We arrived Thursday afternoon. It’s only a short trip of an hour and fifteen minutes for us, so we put a few interesting bikes in the trailer, park the rig, leave it there and ride one of them back and forth every day. Coming early has several advantages. First you get the advanced admission rate at the gate if you buy a ticket before 5 p.m. on Thursday – which saves you $6.- off the $30.- weekend pass – and you also get a shot at browsing the swap meet for rare finds before “business” starts on Friday.
Each year, when we get the first look at the track on the approach from town on Steam Corner’s road, I am amazed how much the event has grown again. From far away, it looks like a huge refugee camp. Motorhomes, tents, canopies virtually cover the grounds as far as you can see.
There are several main activities going on during the three official days:
Swap meet: Almost 1,000 “vendors” offered their treasures. Everybody present, from the professional Honda and Yamaha NOS and obsolete parts dealers to the enthusiast who cleaned out his garage and the notorious swap-meet-pro who sells rusty Harley sprockets and chains. Because of the ever increasing popularity of the internet as a sales tool, the number of good parts at a good price has drastically declined in recent years. Nevertheless, it is worth browsing through it.
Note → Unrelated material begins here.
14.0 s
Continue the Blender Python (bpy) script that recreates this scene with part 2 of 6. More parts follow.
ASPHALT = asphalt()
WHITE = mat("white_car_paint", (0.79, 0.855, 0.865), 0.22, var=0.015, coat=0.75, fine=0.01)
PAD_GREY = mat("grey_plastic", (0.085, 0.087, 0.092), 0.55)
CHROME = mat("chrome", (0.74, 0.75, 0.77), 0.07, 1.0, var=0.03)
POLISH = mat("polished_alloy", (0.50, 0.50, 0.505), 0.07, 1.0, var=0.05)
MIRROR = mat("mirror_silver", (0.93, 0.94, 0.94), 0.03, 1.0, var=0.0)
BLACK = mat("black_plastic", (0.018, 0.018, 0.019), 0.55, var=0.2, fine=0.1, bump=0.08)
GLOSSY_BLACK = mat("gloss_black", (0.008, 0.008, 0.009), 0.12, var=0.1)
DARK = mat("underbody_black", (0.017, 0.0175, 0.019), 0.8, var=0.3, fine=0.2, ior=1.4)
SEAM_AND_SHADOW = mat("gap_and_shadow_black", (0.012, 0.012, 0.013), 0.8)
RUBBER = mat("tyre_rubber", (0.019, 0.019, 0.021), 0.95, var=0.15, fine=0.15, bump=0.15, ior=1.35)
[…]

And once is not enough. You must go at least twice, maybe twice every day to make sure you didn’t miss anyhting and catch all the guys who keep coming in , even as late as Saturday. As far as CBX parts were concerned, I saw 3 tanks, a silver 79, red 79/80 and an 81 unit. All in mediocre shape with dents and scratches. No fading, though, on the red one and I made an offer. Too early for the seller to accept. An 81 school bike was offered for $4,500 and the seller indicated he would take “35” for it. Two brand new 81s, 2 miles on the odometer each, were sitting side by side at one end of the field next to the owner’s “daily ride” 81. The seller was quite evasive answering questions about the titles but he wasn’t shy asking 15 grand a piece for them. Don’t think he found a customer. One beautiful condition, low mile (5,000-some) 82 changed ownersip on the very last day for $4,200 and was being ridden to Indiana, as there was no place left on the trailer.
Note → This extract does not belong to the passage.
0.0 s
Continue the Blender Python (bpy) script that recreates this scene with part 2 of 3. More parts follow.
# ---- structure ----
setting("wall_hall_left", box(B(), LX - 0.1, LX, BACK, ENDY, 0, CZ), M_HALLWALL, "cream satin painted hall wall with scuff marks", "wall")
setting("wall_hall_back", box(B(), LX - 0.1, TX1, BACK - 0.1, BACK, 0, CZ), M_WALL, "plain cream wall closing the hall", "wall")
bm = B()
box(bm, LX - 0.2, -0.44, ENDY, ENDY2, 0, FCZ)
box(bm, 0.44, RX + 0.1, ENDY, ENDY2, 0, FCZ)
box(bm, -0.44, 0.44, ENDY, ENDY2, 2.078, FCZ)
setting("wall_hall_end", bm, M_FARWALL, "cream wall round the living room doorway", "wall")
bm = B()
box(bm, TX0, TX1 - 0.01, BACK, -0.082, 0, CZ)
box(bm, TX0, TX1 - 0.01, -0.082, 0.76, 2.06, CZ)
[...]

Lots and lots of junk parts, many complete and running bikes and as many projects. Some obviously very hard to resurrect. Not may CBXes to be seen riding around. The Ohio ICOA chapter had no spot where they congregated as far as I could see. One swap-meet vendor was hiding his own 81 tagged “MR CBX” in the trailer. Supposedly he owns 15 of them, hence the plate. One of them he claims to be a red 1980 “Marysville” bike. I made an effort to hitch up with another ICOA-member, Andy from New York and found him at the spot he said he would be. He was offering a completely rebuilt “sandcast” powerplant for sale. He also brought a pristine 1970 CB750K that he put in the auction. A friend of his sold a really nice looking turbo-charged Rickman-chassis CB750 SOHC.
Auction: Saturday at 5:00 p.m. Jerry Woods holds one of his famous auctions in a tent set-up in the infield. Bikes start coming in all day Friday and Saturday and are available for preview. Interesting items were: Two “Craig Vetter” Triumph Hurricanes, a 188-mile 1989 Honda GB500 (sold for $4,800), Andy’s 1970 CB750, several old BMW boxers, a Norton café racer and two ancient HD sidecar rigs. Nothing I desperately needed to have. Andy sold his bike the next day after it did not make the reserve. The buyer is going to take it to Japan.
Racing: Always worth watching. The paddock is packed with interesting and rare machinery. Rider skills vary quite a bit, so the fields are drawn out over the whole 2½ -mile course very quickly. Racing is going on all day Friday, Saturday and Sunday and the constant roar of the racers reverberates over the hillside at all times, except for a short lunch-break for the corner workers. One fatality was reported. Supposedly a rider had a heart attack while on the track. (no further details available at this time)
Bike Show: Two bike shows were featured. Saturday had an open ride-in bike show. Motto: Ride’em don’t hide’em. Participants have to join a 50-mile ride after which the bikes are being shown. Sunday had a judged show, with bikes seperated into classes. Some real collectables were present. Look for the pics in the gallery.

As usual, we stopped at the NAKTC tent in the infield and chatted with YT Bui a little. Keith had his big barbeque party for his AMA friends and the Classic Wing Club on Saturday. Great turnout.
Lots of old friends and aquaintances,great motorcycle talk for three straight days.
There is no way, you can get an idea of what is going on there by reading a description, no matter how detailed. YOU HAVE TO BE THERE!